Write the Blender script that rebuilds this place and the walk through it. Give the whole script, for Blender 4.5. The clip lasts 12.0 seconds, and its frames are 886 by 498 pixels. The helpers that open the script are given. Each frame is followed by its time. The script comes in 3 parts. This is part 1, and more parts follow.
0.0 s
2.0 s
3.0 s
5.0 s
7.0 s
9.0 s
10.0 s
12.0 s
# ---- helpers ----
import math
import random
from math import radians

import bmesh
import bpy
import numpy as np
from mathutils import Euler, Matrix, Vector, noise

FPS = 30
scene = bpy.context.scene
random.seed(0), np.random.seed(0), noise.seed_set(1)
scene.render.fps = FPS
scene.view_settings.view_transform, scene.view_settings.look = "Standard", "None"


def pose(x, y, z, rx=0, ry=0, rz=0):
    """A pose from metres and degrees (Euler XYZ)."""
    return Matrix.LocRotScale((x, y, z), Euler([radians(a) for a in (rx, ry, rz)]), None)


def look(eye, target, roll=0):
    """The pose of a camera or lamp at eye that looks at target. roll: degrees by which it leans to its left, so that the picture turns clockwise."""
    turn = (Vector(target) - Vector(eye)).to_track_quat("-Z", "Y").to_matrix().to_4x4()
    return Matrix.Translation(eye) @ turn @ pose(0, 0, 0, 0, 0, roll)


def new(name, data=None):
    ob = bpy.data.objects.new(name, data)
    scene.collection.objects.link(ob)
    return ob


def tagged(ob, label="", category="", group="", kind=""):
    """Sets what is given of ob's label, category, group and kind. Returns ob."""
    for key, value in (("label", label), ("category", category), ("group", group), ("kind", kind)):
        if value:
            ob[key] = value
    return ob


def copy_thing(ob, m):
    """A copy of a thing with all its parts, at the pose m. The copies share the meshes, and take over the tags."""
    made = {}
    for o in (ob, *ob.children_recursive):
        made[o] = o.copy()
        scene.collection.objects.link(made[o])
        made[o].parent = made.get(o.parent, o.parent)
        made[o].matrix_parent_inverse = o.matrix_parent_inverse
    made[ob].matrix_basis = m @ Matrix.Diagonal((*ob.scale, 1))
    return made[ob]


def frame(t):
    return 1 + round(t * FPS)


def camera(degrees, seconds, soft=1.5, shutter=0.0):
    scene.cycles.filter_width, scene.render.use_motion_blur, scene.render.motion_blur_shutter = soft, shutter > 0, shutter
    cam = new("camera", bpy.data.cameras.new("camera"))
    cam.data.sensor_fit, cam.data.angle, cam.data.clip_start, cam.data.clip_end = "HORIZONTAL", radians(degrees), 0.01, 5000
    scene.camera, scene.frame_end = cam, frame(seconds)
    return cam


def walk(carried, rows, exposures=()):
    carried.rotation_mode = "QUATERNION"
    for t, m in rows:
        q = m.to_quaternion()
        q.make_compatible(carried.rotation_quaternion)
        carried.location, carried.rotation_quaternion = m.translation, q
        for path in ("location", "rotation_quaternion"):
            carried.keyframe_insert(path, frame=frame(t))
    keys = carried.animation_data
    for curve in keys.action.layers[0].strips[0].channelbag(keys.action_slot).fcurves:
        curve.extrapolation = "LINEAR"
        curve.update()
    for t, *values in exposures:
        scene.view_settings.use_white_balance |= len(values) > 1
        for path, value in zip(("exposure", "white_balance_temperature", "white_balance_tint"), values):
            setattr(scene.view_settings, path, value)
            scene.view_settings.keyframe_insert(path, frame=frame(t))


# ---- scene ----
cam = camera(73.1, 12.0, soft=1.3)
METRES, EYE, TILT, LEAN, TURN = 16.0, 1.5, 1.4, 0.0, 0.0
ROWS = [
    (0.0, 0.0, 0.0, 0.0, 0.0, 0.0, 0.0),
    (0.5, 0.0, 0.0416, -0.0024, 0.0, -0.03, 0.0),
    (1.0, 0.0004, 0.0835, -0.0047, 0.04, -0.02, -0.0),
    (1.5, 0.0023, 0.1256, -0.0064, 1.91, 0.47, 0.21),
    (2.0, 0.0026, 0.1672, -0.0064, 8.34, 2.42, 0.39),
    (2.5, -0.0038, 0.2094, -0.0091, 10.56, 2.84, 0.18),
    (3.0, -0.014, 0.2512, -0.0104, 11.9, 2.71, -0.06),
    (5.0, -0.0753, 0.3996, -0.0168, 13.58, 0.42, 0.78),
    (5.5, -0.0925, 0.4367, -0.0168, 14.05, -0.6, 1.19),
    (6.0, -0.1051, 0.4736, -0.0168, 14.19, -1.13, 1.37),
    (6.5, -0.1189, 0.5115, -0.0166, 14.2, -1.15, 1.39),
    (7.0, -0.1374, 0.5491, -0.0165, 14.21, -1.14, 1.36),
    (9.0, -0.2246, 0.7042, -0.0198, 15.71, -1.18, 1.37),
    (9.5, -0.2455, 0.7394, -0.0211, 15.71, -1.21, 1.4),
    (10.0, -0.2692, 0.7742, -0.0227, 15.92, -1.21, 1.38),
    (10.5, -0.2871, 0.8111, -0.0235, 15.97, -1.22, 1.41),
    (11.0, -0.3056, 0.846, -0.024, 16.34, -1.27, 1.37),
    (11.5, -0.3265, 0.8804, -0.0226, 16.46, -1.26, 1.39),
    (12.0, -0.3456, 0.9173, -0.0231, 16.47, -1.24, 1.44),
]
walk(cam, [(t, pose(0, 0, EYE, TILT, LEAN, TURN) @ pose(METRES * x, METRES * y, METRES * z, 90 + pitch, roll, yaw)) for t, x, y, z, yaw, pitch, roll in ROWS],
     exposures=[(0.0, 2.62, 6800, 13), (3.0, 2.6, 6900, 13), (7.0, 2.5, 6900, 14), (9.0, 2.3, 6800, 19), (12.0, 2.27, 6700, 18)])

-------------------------

**Problem to work on**. Please repeat word for word the lines above that run from the beginning through the line containing "what is given", keeping both the first and that last line.

**Worked answer**.
Write the Blender script that rebuilds this place and the walk through it. Give the whole script, for Blender 4.5. The clip lasts 12.0 seconds, and its frames are 886 by 498 pixels. The helpers that open the script are given. Each frame is followed by its time. The script comes in 3 parts. This is part 1, and more parts follow.
0.0 s
2.0 s
3.0 s
5.0 s
7.0 s
9.0 s
10.0 s
12.0 s
# ---- helpers ----
import math
import random
from math import radians

import bmesh
import bpy
import numpy as np
from mathutils import Euler, Matrix, Vector, noise

FPS = 30
scene = bpy.context.scene
random.seed(0), np.random.seed(0), noise.seed_set(1)
scene.render.fps = FPS
scene.view_settings.view_transform, scene.view_settings.look = "Standard", "None"


def pose(x, y, z, rx=0, ry=0, rz=0):
    """A pose from metres and degrees (Euler XYZ)."""
    return Matrix.LocRotScale((x, y, z), Euler([radians(a) for a in (rx, ry, rz)]), None)


def look(eye, target, roll=0):
    """The pose of a camera or lamp at eye that looks at target. roll: degrees by which it leans to its left, so that the picture turns clockwise."""
    turn = (Vector(target) - Vector(eye)).to_track_quat("-Z", "Y").to_matrix().to_4x4()
    return Matrix.Translation(eye) @ turn @ pose(0, 0, 0, 0, 0, roll)


def new(name, data=None):
    ob = bpy.data.objects.new(name, data)
    scene.collection.objects.link(ob)
    return ob


def tagged(ob, label="", category="", group="", kind=""):
    """Sets what is given of ob's label, category, group and kind. Returns ob."""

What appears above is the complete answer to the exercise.